December 04, 2019
Here is an interesting bit of history; archaeologists have excavated a Civil War camp in Kentucky and found that many of the soldiers died their hair and beards. Why, you ask? Because for the first time ever there was a photographer present and they wanted to look good.
From the article:
The Civil War was the first war on U.S. soil to be photographed. During the war years, 1861 to 1865, popular demand for photographs soared. As the price of portraits came down, the business of making and distributing photographs boomed.
As abolitionist Frederick Douglass stated in 1861 "What was once the exclusive luxury of the rich and great is now within reach of all,” speaking of the proliferation of inexpensive daguerreotype portraits.

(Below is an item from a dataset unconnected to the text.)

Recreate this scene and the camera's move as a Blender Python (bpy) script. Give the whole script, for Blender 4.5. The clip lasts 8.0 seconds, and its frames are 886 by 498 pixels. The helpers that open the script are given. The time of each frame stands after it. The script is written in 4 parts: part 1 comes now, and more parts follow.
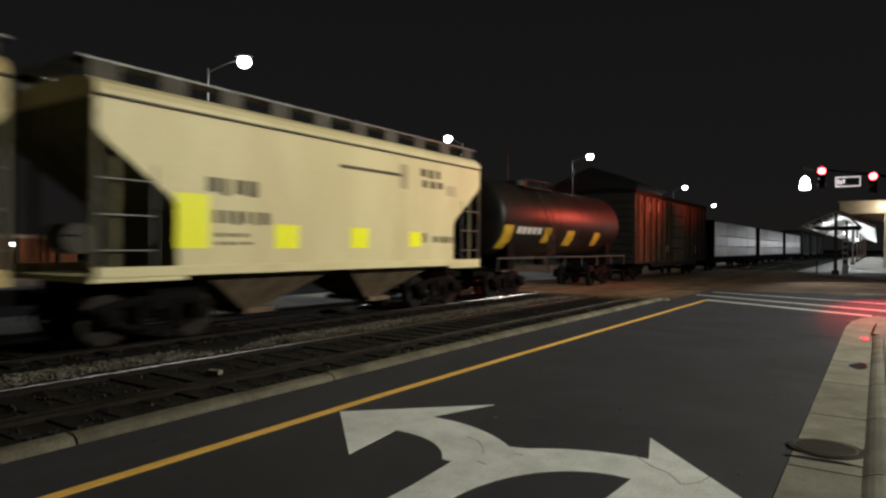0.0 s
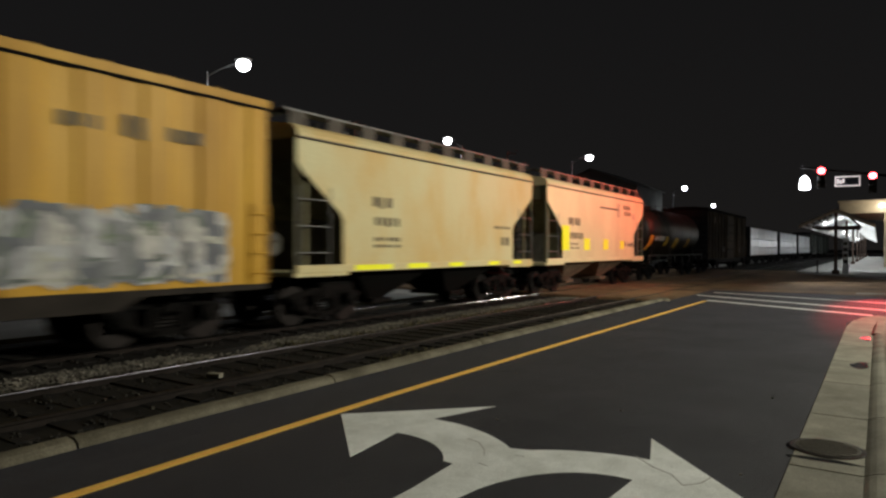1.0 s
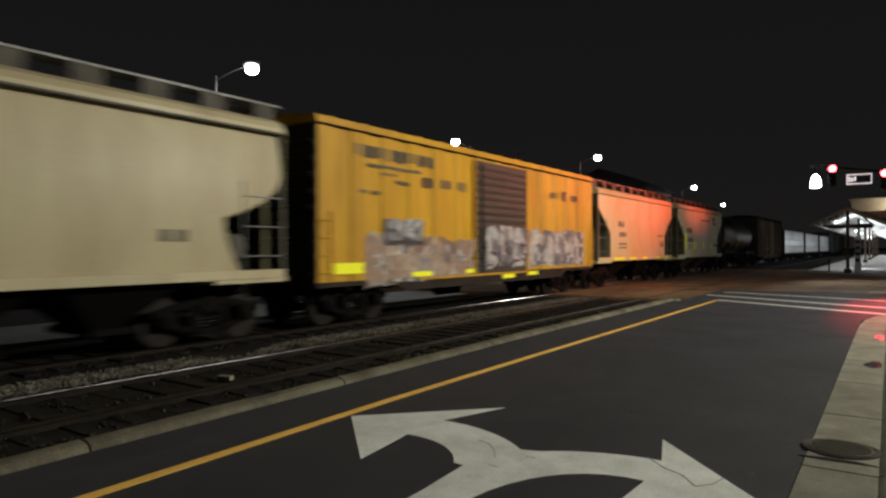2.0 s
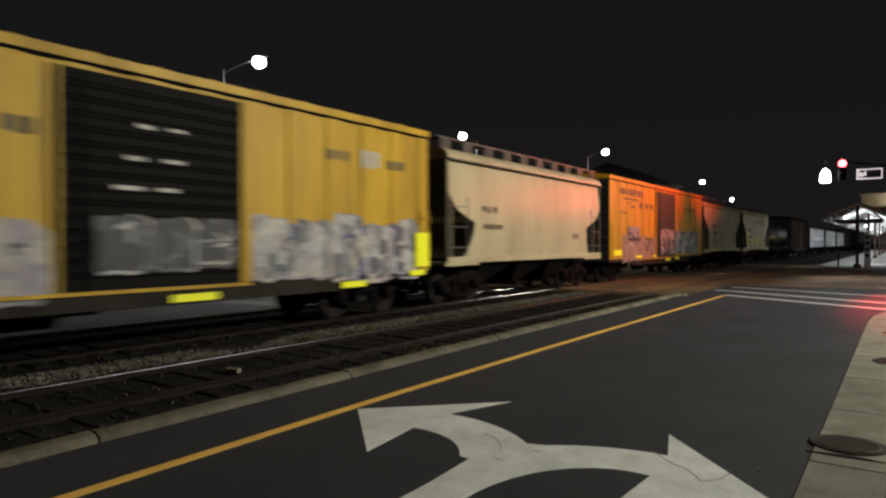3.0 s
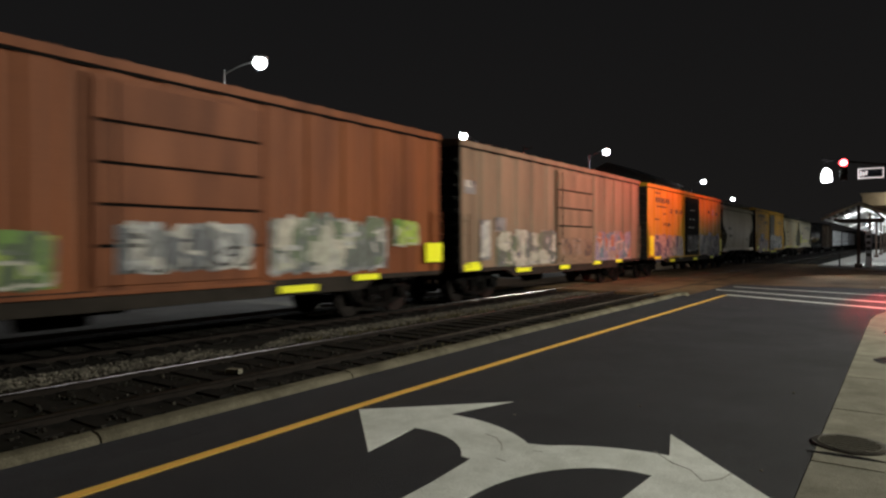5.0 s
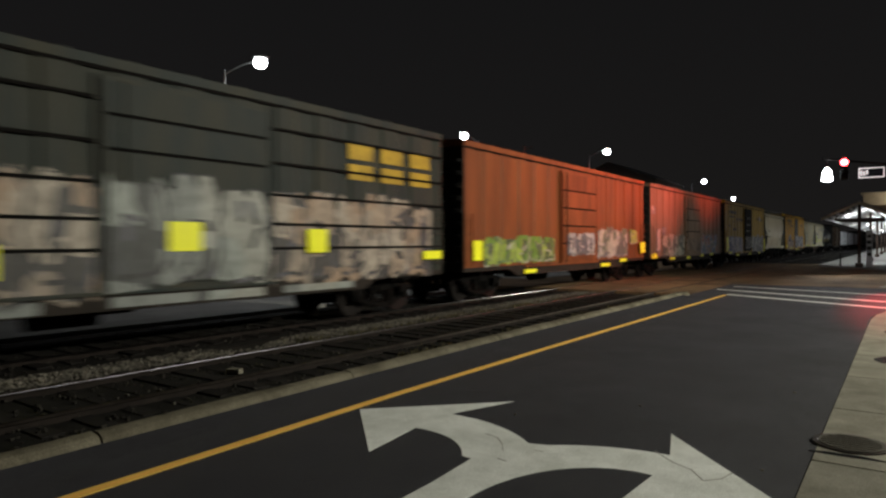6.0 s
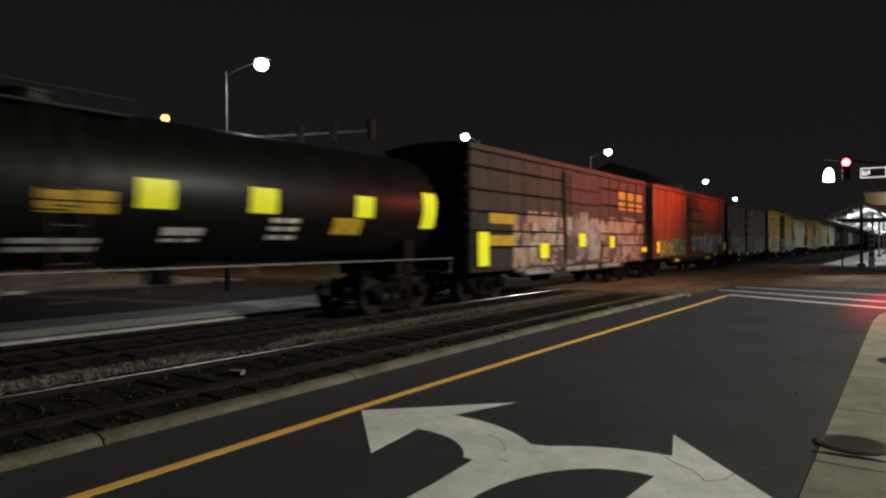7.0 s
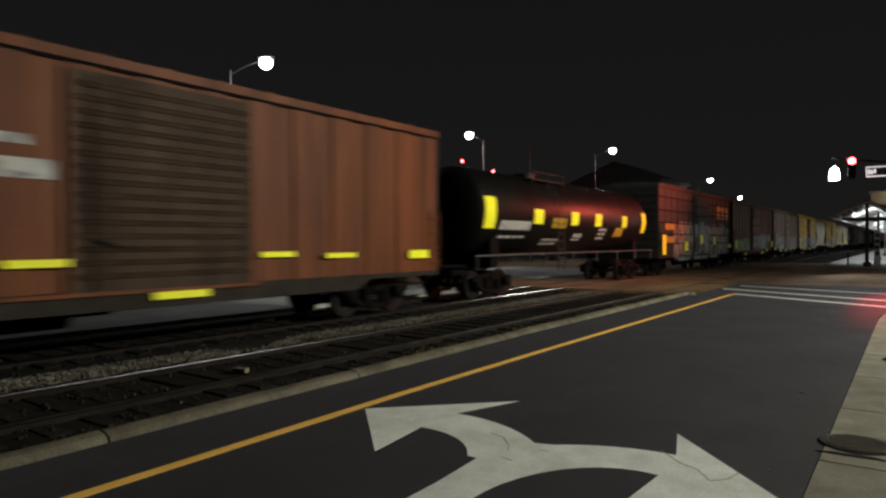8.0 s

"Being a soldier was and is a special status associated with manhood, bravery and honor,” McBride said about the custom of new enlistees visiting a portrait studio as they were shipped off to war. "The portraits and the identifying stencils were important to the men to illustrate their status as both men and soldiers at that moment, but also for posterity, as they could soon be wounded or killed.”This was the first war with photojournalism involved. While it was impossible to photograph battle scenes or even drills, it was still possible, for the first time, to make a permanent record of what the men looked like.
It's hard to imagine that this was just one hundred and fifty years ago. We have witnessed more change in our world in this last century and a half than most civilizations experienced in their entire existence.
And now we have to learn by excavating sites with archaeologists. Amazing.